Liu et al. [38] reported that in the uniaxial compression process of the moisture rock sample, there are fewer micro-cracks, so less heat is absorbed. Through the above analysis, it can be concluded that the cumulative energy and the acoustic event appear in the initial stage of the cyclic loading and unloading. During the cyclic loading and unloading, the cumulative energy is more regular than the acoustic event. At the late stage of the cyclic loading and unloading, the cumulative energy suddenly increases significantly before the rock sample fails and becomes unstable, and the acoustic event also appears in the peak value in the last stage of the cyclic loading and unloading.

4.4. Analysis of Influence of Water Content on Energy Storage Characteristics of Rocks

Rock impact tendency is one of the main factors affecting impact ground pressure and rock burst in coal mining. The elastic energy index is an index that uses the ratio of elastic energy to the dissipated energy of permanent deformation to measure the energy storage capacity of coal and rock and to predict the rock impact tendency; this index can represent the ability to accumulate elastic energy of the rock before failure, and can well indicate the possibility of rock impact tendency. In order to test and analyze the elastic energy index of the samples, loading and unloading tests were carried out on the samples, which were loaded into the range of 75~85% of the average uniaxial strength of the samples at the same sampling point at a speed ranging from 0.5 MPa/s to 1.0 MPa/s, and then unloaded at the same speed to the range of 1~5% of the uniaxial strength. In this way, the same sample is repeatedly loaded and unloaded, and the maximum value of each repeated loading should be increased by 5% of the average failure load compared with the previous one, until the sample is destroyed. The larger the value of $W_{ET}$, the stronger the tendency to impact [39]. According to the curve, the elastic energy index $W_{ET}$ can be obtained as follows.

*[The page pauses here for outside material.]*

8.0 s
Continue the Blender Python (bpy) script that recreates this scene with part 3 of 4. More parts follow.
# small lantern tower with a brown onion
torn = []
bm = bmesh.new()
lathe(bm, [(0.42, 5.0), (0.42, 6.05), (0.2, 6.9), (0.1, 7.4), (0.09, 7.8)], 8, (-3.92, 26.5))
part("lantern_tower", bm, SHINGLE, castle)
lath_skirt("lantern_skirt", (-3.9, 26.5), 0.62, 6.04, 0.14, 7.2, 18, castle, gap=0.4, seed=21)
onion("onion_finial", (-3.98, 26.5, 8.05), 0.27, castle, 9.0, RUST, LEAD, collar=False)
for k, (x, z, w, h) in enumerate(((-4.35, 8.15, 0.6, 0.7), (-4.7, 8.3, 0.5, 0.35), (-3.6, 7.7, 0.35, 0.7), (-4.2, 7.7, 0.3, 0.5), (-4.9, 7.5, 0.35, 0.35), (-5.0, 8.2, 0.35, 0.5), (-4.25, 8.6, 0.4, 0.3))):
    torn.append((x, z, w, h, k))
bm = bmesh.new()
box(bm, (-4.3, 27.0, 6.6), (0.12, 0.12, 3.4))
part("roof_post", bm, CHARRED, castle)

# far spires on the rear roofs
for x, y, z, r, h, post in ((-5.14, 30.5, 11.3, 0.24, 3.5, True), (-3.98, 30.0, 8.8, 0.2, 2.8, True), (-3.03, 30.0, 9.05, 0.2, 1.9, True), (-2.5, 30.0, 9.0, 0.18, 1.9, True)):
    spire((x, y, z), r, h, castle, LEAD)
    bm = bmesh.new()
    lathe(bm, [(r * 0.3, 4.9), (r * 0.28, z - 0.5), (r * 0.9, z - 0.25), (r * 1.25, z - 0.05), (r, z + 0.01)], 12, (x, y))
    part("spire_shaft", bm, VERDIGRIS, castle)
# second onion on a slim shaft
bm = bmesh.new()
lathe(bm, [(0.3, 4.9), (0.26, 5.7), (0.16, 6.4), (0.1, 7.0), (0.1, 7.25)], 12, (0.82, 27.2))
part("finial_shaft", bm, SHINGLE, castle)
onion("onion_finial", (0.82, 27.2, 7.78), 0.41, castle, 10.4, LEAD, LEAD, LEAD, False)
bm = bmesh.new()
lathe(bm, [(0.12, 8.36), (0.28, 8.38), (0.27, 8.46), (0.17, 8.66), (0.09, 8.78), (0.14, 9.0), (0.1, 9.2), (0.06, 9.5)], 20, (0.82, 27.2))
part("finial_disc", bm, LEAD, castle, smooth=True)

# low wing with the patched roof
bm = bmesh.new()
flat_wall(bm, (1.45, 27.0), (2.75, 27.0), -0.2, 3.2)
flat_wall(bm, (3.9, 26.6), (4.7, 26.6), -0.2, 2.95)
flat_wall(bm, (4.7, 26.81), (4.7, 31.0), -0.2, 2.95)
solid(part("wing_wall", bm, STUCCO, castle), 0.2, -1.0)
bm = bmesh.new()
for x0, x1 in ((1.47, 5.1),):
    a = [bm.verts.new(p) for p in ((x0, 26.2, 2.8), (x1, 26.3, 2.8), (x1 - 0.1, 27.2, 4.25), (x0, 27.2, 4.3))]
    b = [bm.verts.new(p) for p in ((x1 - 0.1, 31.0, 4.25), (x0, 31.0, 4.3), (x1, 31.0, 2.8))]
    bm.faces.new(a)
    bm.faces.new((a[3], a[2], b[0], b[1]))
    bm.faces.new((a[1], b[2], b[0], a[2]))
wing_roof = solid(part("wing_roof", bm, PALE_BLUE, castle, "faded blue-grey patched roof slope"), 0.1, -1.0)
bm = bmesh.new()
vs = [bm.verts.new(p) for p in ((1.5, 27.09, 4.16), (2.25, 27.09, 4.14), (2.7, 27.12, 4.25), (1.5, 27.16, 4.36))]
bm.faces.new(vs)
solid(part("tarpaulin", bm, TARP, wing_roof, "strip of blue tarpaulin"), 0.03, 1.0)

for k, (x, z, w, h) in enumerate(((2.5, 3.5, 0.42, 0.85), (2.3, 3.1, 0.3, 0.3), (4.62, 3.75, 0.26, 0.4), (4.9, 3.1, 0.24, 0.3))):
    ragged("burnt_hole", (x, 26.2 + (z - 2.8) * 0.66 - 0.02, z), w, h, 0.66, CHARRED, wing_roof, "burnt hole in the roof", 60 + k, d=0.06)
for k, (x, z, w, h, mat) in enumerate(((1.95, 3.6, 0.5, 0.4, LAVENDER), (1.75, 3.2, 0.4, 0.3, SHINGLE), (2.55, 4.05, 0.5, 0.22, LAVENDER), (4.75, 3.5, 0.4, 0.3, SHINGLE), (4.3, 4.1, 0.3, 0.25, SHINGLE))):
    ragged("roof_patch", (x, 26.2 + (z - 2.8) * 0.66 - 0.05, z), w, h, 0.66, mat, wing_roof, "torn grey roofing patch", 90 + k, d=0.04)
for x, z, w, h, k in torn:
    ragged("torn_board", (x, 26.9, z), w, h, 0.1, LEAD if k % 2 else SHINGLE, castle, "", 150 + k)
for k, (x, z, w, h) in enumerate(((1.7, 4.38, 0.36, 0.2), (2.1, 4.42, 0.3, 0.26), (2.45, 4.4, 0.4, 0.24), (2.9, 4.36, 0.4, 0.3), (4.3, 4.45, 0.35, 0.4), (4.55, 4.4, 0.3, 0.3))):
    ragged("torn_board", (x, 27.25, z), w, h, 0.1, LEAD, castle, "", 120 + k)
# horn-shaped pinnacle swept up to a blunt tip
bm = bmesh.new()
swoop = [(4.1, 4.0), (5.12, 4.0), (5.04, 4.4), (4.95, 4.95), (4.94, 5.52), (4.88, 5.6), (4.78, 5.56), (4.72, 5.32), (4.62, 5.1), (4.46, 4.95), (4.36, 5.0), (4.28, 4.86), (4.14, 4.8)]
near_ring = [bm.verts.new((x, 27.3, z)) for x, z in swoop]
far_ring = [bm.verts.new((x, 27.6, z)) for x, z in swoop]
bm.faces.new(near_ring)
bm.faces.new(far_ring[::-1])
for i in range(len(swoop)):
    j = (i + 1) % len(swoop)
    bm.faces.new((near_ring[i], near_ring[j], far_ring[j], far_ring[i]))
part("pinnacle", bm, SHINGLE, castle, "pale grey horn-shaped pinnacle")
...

$$W_{ET}=\frac{E_E}{E_P}$$

(6)

where $E_E$ is the stored elastic energy; $E_p$ is the dissipated deformation energy.

The saturated rock sample fails in the 5th cycle, the accumulated elastic energy $E_E$ is the recoverable strain energy of the 4th cycle, which is 6.154 kJ∙m⁻³, and the dissipated variable performance E_P is the irrecoverable strain energy of the 4th cycle, which is 3.919 kJ∙m⁻³. Therefore, the $W_{ET}$ = 1.571 can be calculated according to Equation (6). As for the rock sample in the natural state, it was damaged in the 6th cycle, the accumulated elastic energy $E_E$ is the recoverable strain energy of the 5th cycle, which is 7.534 kJ∙m⁻³, and the dissipated variable energy $E_p$ is the irrecoverable strain energy of the 5th cycle, which is 3.820 kJ∙m⁻³. Therefore, the $W_{ET}$ = 1.972 can be calculated according to Equation (6), which is 25.5% higher than that of the saturated state. The rock sample in the dry state is damaged in the 8th cycle, the accumulated elastic energy $E_E$ is the recoverable strain energy of the 7th cycle, which is 11.624 kJ∙m⁻³, and the dissipated variable energy E_P is the irrecoverable strain energy of the 7th cycle, which is 5.857 kJ∙m⁻³. Therefore, the $W_{ET}$ = 1.985 of the rock sample in the natural state can be calculated according to Equation (6), which is 26.3% higher than that in the saturated state.

So, with the increase of water content, the elastic energy index $W_{ET}$ gradually decreases, indicating that elastic strain energy accumulation of the rock sample becomes smaller when the rock sample contains water, which further indicates that the presence of water will soften the rock and reduce the elastic limit of the rock. The influence of water content on the mechanical properties and energy storage characteristics of rocks is very obvious.

5. Conclusions

• In this paper, uniaxial compression tests, cyclic loading and unloading tests, and acoustic emission tests were carried out on white sandstone samples under different water content. The influence of water content on compressive strength, failure modes and acoustic emission signals was analyzed, and the following conclusions can be drawn:
• As the number of cycles increases, the area of the hysteresis loop increases accordingly. Under the same load cycle, the total strain energy, recoverable strain energy, dissipation energy (hysteresis loop area) and plastic strain energy of the rock sample increase with the water content; and at the same load cycle, the total strain energy and the hysteresis loop area of the saturated rock are the largest.
• Water has a certain influence on the deformation characteristics of rock samples. Saturated rock samples show tensile failure accompanied by X-shaped shear failure of the conjugate inclined plane; natural rock samples show combined failure mode of tensile failure and X-shaped shear failure of the conjugate inclined plane; and rock in the dry state shows X-shaped shear failure of the conjugate inclined plane.
• Water has a significant influence on the characteristic parameters of acoustic emission of rock samples. The higher the water content of the rock sample, the less energy is required for destruction. At the end of the cycle loading and unloading, the cumulative energy suddenly increases, and the acoustic event also reaches the peak value in the last stage of the cycle loading and unloading.
• With the increase of water content, the elastic energy index $W_{ET}$ gradually decreases, indicating that the impact tendency of the rock sample becomes smaller when the rock sample contains water. It further shows that the presence of water will reduce the elastic limit of the rock and soften the rock. Water content of the rock has a significant influence on their mechanical properties and energy storage characteristics.